Do you wait for permission to do things in your administrative role?
If you have a good idea, or see that something needs to be done or needs to be improved, are you waiting to act on those things until you have permission from your lead agent?
See, here’s the thing about leaders. They don’t wait for permission.
Give yourself permission! Don’t wait! In The Life-Changing Magic of Tidying Up, Marie Kondo gives us permission to get rid of everything that doesn’t bring us joy. She says we don’t need all those appliance manuals we’ll never look at again. She gives us permission to throw away the vast majority of photographs and keepsakes from our childhood because they don’t serve us.
What is it as an admin that you are waiting for permission to do? Does the database need cleaning? Do you want to throw out a bunch of old contracts from 10 years ago, but your agent is nervous about letting them go? What old habits do you need to give yourself permission to let go of?
If you need permission to do something, then I’m giving it to you now. In your own mind, you can say, “Elizabeth gave me permission to do this, so it’s ok.”
As admin, our personalities are that of rule-followers. Even if WE are the ones making up the rules! But just because you said you were going to do something a certain way doesn’t mean you can’t change that.

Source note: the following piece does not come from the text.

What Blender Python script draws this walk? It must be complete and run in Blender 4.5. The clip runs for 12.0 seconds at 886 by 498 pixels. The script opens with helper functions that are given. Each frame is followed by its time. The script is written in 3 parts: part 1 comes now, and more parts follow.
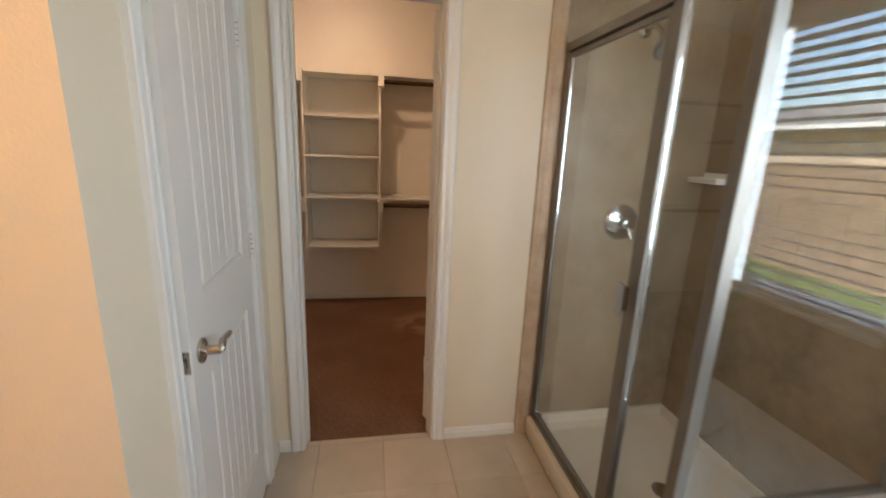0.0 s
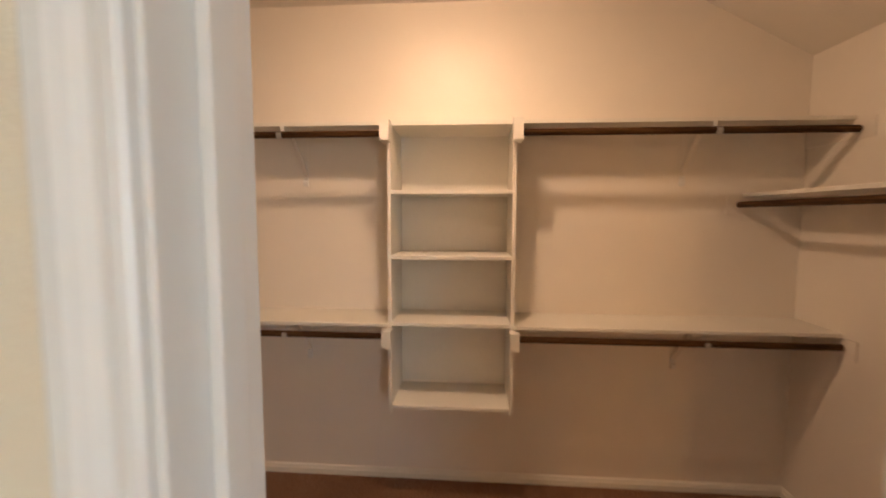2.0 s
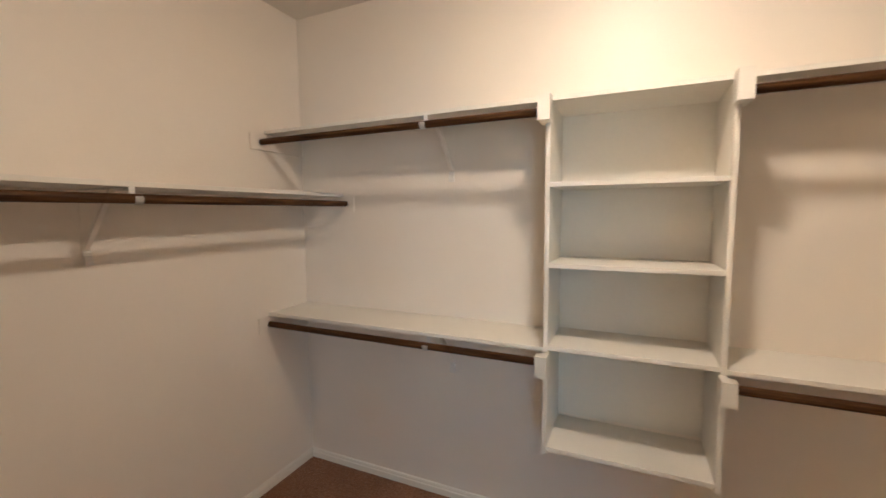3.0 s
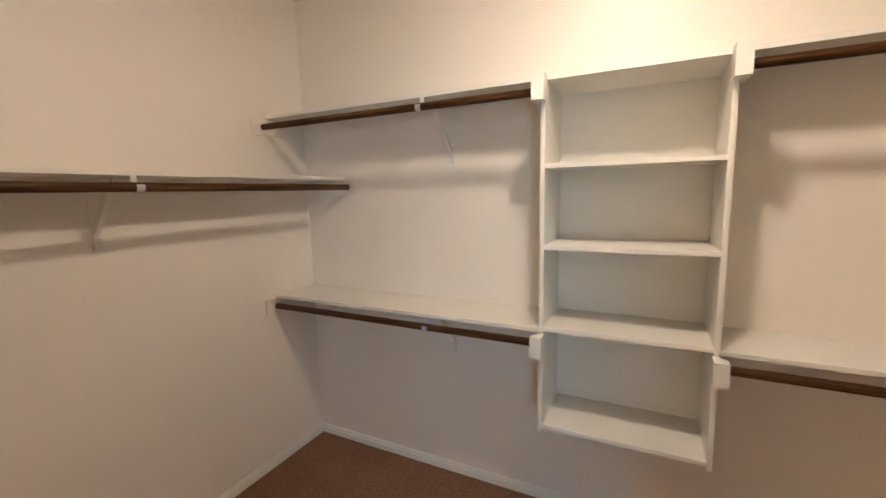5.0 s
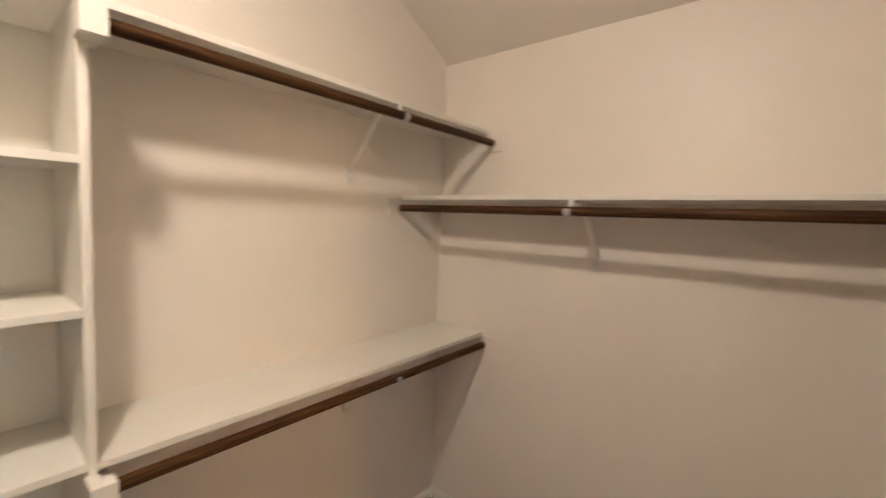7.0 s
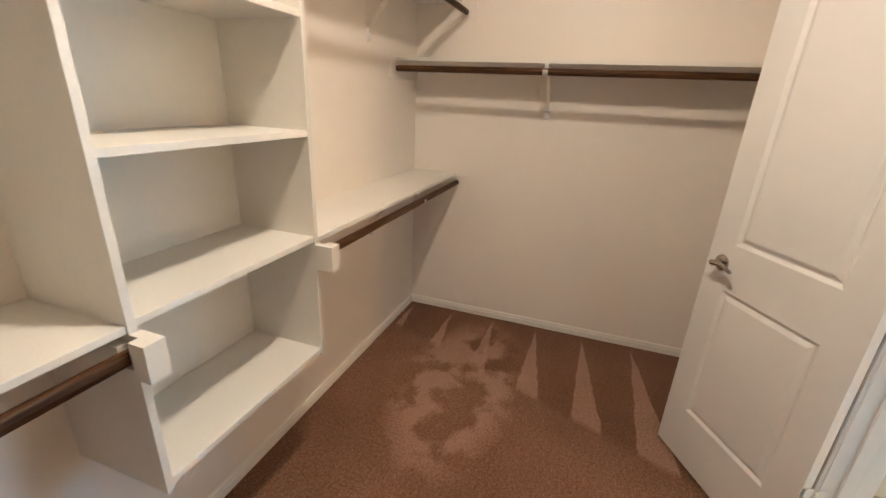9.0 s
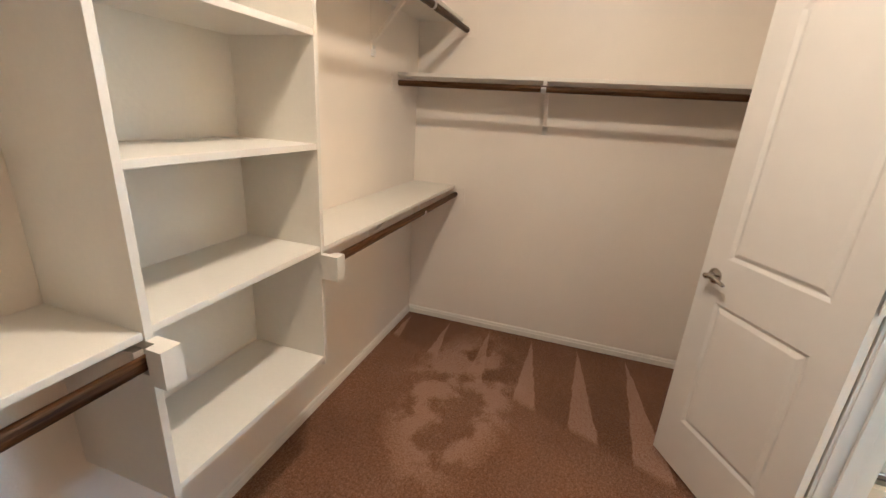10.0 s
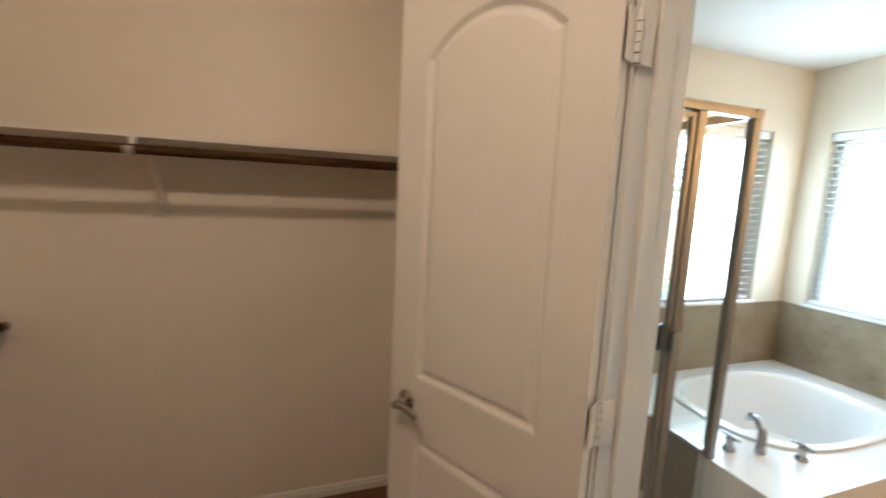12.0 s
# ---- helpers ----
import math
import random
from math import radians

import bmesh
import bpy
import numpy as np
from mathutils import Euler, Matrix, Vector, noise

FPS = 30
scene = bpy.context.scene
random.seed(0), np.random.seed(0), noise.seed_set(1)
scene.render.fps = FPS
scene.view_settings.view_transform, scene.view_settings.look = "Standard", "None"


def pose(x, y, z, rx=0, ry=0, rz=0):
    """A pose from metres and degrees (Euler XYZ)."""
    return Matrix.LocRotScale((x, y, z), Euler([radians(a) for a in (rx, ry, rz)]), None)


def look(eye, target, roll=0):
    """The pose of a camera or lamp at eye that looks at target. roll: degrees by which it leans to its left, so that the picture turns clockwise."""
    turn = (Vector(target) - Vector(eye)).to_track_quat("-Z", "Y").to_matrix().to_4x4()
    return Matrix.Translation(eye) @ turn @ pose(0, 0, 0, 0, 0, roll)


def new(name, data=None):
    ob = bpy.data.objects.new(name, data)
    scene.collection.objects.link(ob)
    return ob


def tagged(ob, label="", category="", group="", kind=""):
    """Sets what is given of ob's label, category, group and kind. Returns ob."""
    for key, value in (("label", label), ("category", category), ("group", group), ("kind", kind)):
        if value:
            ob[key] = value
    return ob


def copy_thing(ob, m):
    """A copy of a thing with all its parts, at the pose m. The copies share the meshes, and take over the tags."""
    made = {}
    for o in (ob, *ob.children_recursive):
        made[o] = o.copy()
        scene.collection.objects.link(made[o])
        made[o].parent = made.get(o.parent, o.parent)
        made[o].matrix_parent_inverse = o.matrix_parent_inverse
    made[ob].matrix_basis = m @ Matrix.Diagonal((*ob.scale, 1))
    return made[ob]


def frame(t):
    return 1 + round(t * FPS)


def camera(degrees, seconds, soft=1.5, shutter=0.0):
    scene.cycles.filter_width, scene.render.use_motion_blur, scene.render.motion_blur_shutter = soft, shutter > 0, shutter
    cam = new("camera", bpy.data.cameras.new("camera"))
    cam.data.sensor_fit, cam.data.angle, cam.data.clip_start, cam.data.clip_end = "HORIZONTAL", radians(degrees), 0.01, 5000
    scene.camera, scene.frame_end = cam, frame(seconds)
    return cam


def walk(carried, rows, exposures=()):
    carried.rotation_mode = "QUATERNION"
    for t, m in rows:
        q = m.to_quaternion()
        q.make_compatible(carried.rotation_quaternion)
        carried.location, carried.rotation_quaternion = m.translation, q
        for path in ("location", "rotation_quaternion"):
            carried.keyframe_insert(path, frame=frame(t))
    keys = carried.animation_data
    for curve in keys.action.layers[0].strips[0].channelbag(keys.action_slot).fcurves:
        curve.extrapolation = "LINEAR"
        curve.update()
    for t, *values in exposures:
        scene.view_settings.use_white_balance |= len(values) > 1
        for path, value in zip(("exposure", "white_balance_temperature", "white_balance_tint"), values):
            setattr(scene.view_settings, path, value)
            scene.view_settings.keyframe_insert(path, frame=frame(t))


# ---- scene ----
cam = camera(94.2, 12.0, shutter=0.3)
PATH = [
    (0, (0.242, -0.847, 1.433), (0.592, 1.065, 0.961), 2.4),
    (0.3, (0.195, -0.641, 1.471), (0.431, 1.299, 1.043), 2.1),
    (0.5, (0.184, -0.511, 1.459), (0.346, 1.441, 1.057), 2.3),
    (1, (0.185, -0.095, 1.483), (0.138, 1.879, 1.169), 3.0),
    (1.5, (0.147, 0.335, 1.513), (0.111, 2.316, 1.24), 1.1),
    (2, (0.129, 0.701, 1.545), (-0.016, 2.689, 1.382), 0.2),
    (2.3, (0.131, 0.871, 1.566), (-0.34, 2.815, 1.562), -0.2),
    (2.5, (0.117, 0.941, 1.581), (-0.523, 2.835, 1.529), -0.1),
    (2.7, (0.075, 0.996, 1.56), (-0.587, 2.881, 1.461), 0.4),
    (3, (0.017, 1.049, 1.553), (-0.808, 2.862, 1.375), -0.5),
    (3.2, (-0.001, 1.059, 1.554), (-0.918, 2.827, 1.374), -0.9),
    (4.8, (0.092, 1.066, 1.584), (-0.866, 2.8, 1.309), -2.4),
    (5, (0.097, 1.07, 1.566), (-0.794, 2.84, 1.292), -1.3),
    (5.5, (0.107, 1.106, 1.606), (-0.556, 2.971, 1.325), -0.1),
    (6, (0.123, 1.242, 1.614), (0.127, 3.223, 1.336), 0.8),
    (6.3, (0.173, 1.334, 1.601), (0.563, 3.288, 1.422), 1.5),
    (6.5, (0.196, 1.393, 1.605), (0.871, 3.269, 1.454), 2.1),
    (7, (0.13, 1.586, 1.566), (1.678, 2.843, 1.416), 2.2),
    (7.2, (0.031, 1.641, 1.552), (1.78, 2.604, 1.428), 0.3),
    (8.8, (-0.703, 1.857, 1.464), (1.09, 2.457, 0.814), 2.4),
    (9, (-0.757, 1.886, 1.454), (1.024, 2.487, 0.771), 2.8),
    (9.5, (-0.805, 1.916, 1.467), (0.986, 2.514, 0.807), 3.5),
    (10, (-0.799, 1.908, 1.465), (1.008, 2.486, 0.833), 3.7),
    (10.5, (-0.78, 1.895, 1.467), (1.05, 2.44, 0.872), 3.4),
    (11, (-0.661, 1.85, 1.515), (1.233, 2.297, 1.055), 2.3),
    (11.5, (-0.405, 1.776, 1.531), (1.551, 1.957, 1.154), 1.2),
    (11.6, (-0.355, 1.753, 1.52), (1.61, 1.804, 1.148), 1.2),
    (11.8, (-0.238, 1.696, 1.488), (1.715, 1.408, 1.17), 1.7),
    (12, (-0.095, 1.63, 1.502), (1.781, 0.985, 1.246), 2.7),
]
# stops, kelvin and tint of the clip's own exposure
EXPOSURES = [
    (0.0, 3.2, 6350, 9), (0.5, 3.5, 5700, 7), (1.0, 3.5, 5550, 8), (1.5, 3.42, 6100, 9), (2.0, 3.85, 6650, 12), (2.5, 4.0, 6200, 5), (2.8, 4.1, 5350, 0), (3.2, 4.22, 4850, -3),
    (5.5, 4.25, 4930, -2), (6.5, 4.22, 5000, -2), (7.0, 4.5, 4780, -3), (9.5, 4.7, 4830, -3), (10.5, 4.65, 4830, -3), (11.0, 4.5, 4830, -3), (11.5, 4.38, 4700, -3), (12.0, 3.8, 5400, -1),
]
walk(cam, [(t, look(eye, target, roll)) for t, eye, target, roll in PATH], EXPOSURES)

scene.render.film_transparent = False

# ---- world, sun, lamps ----
world = bpy.data.worlds.new("sky")
scene.world = world
world.use_nodes = True
wn = world.node_tree
sky = wn.nodes.new("ShaderNodeTexSky")
sky.sky_type = "NISHITA"
sky.sun_disc = False
sky.sun_elevation, sky.sun_rotation = radians(48), radians(250)
wn.nodes["Background"].inputs[1].default_value = 0.15
wn.links.new(sky.outputs[0], wn.nodes["Background"].inputs[0])


def lamp(name, kind, energy, colour, m, size=0.1):
    data = bpy.data.lights.new(name, kind)
    data.energy, data.color = energy, colour
    if kind == "SUN":
        data.angle = radians(size)
    elif kind == "AREA":
        data.size = size
    else:
        data.shadow_soft_size = size
    ob = new(name, data)
    ob.matrix_world = m
    return ob


SUN_FROM = Vector((-0.63, 0.23, 0.74))
lamp("sun", "SUN", 4.5, (1.0, 0.94, 0.86), look(SUN_FROM * 30, (0, 0, 0)), 0.5)
CLOSET_LAMP = (0.005, 2.02, 2.585)
WARM = (1.0, 0.67, 0.44)
lamp("closet_dome_glow", "POINT", 1.36, WARM, pose(*CLOSET_LAMP), 0.055)
disc = lamp("closet_disc", "AREA", 0.74, WARM, pose(CLOSET_LAMP[0], CLOSET_LAMP[1], CLOSET_LAMP[2] - 0.002), 0.15)
disc.data.shape = "DISK"
# area lamps for the sky's light: an assumed south window, then the east window
assumed_window_glow = lamp("window_sky_fill", "AREA", 0.75, (0.74, 0.87, 1.0), pose(1.30, -1.598, 1.45, 90, 0, 0), 0.72)
assumed_window_glow.data.shape, assumed_window_glow.data.size_y = "RECTANGLE", 1.00
east_glow = lamp("window_sky_fill", "AREA", 1.85, (0.74, 0.87, 1.0), pose(1.846, -0.97, 1.43, 0, 90, 0), 1.02)
east_glow.data.shape, east_glow.data.size_y = "RECTANGLE", 0.60
VANITY_LAMP = (-0.55, -1.42, 2.02)
lamp("vanity_bulb", "POINT", 2.7, (1.0, 0.53, 0.20), pose(*VANITY_LAMP), 0.07)


# ---- materials ----
def shader(name):
    m = bpy.data.materials.new(name)
    m.use_nodes = True
    return m, m.node_tree, m.node_tree.nodes["Principled BSDF"]


def node(nt, kind, **inputs):
    n = nt.nodes.new(kind)
    for key, value in inputs.items():
        n.inputs[key.replace("_", " ")].default_value = value
    return n


def noise_at(nt, scale, detail=3.0, rough=0.55, stretch=None):
    """Noise in metres of the world, or stretched along an axis."""
    geo = nt.nodes.new("ShaderNodeNewGeometry")
    src = geo.outputs["Position"]
    if stretch:
        mul = nt.nodes.new("ShaderNodeVectorMath")
        mul.operation = "MULTIPLY"
        mul.inputs[1].default_value = stretch
        nt.links.new(src, mul.inputs[0])
        src = mul.outputs[0]
    n = node(nt, "ShaderNodeTexNoise", Scale=scale, Detail=detail, Roughness=rough)
    nt.links.new(src, n.inputs["Vector"])
    return n.outputs["Fac"]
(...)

For example, the sales agents on my team promised to make 40 contacts a week. To get those numbers they were cold-calling neighborhoods and making their numbers. At the end of the year we closed exactly 1 transaction from those cold-calling efforts. So in spite of everyone around us saying we had to make calls every week, I gave the sales team permission to stop making 40 contacts per week.
For several weeks thereafter, the agents thanked me for releasing them from that burden. My lead agent thanked me for making that “executive decision” which is what he calls any decision where either he or I put our foot down on an issue and stop listening to anyone else about it.
So instead of making 40 contacts a week, our agents are now laser focused on following up with leads quickly and carefully to make sure no one gets through the cracks. Now we’re running a marketing machine and no one feels like a robot by getting on an auto-dialer and repeating the same phrases ad nauseam.
The bottom line is, you have to trust yourself and your instincts to know you are capable of making good decisions on your own.
To ease your mind a bit, it’s helpful to recognize that there are few decisions that can’t be reversed or changed or fixed. There may be a little drama, but I bet that you will make way more successful decisions than you failed ones.
Just trust yourself. You’ve got this!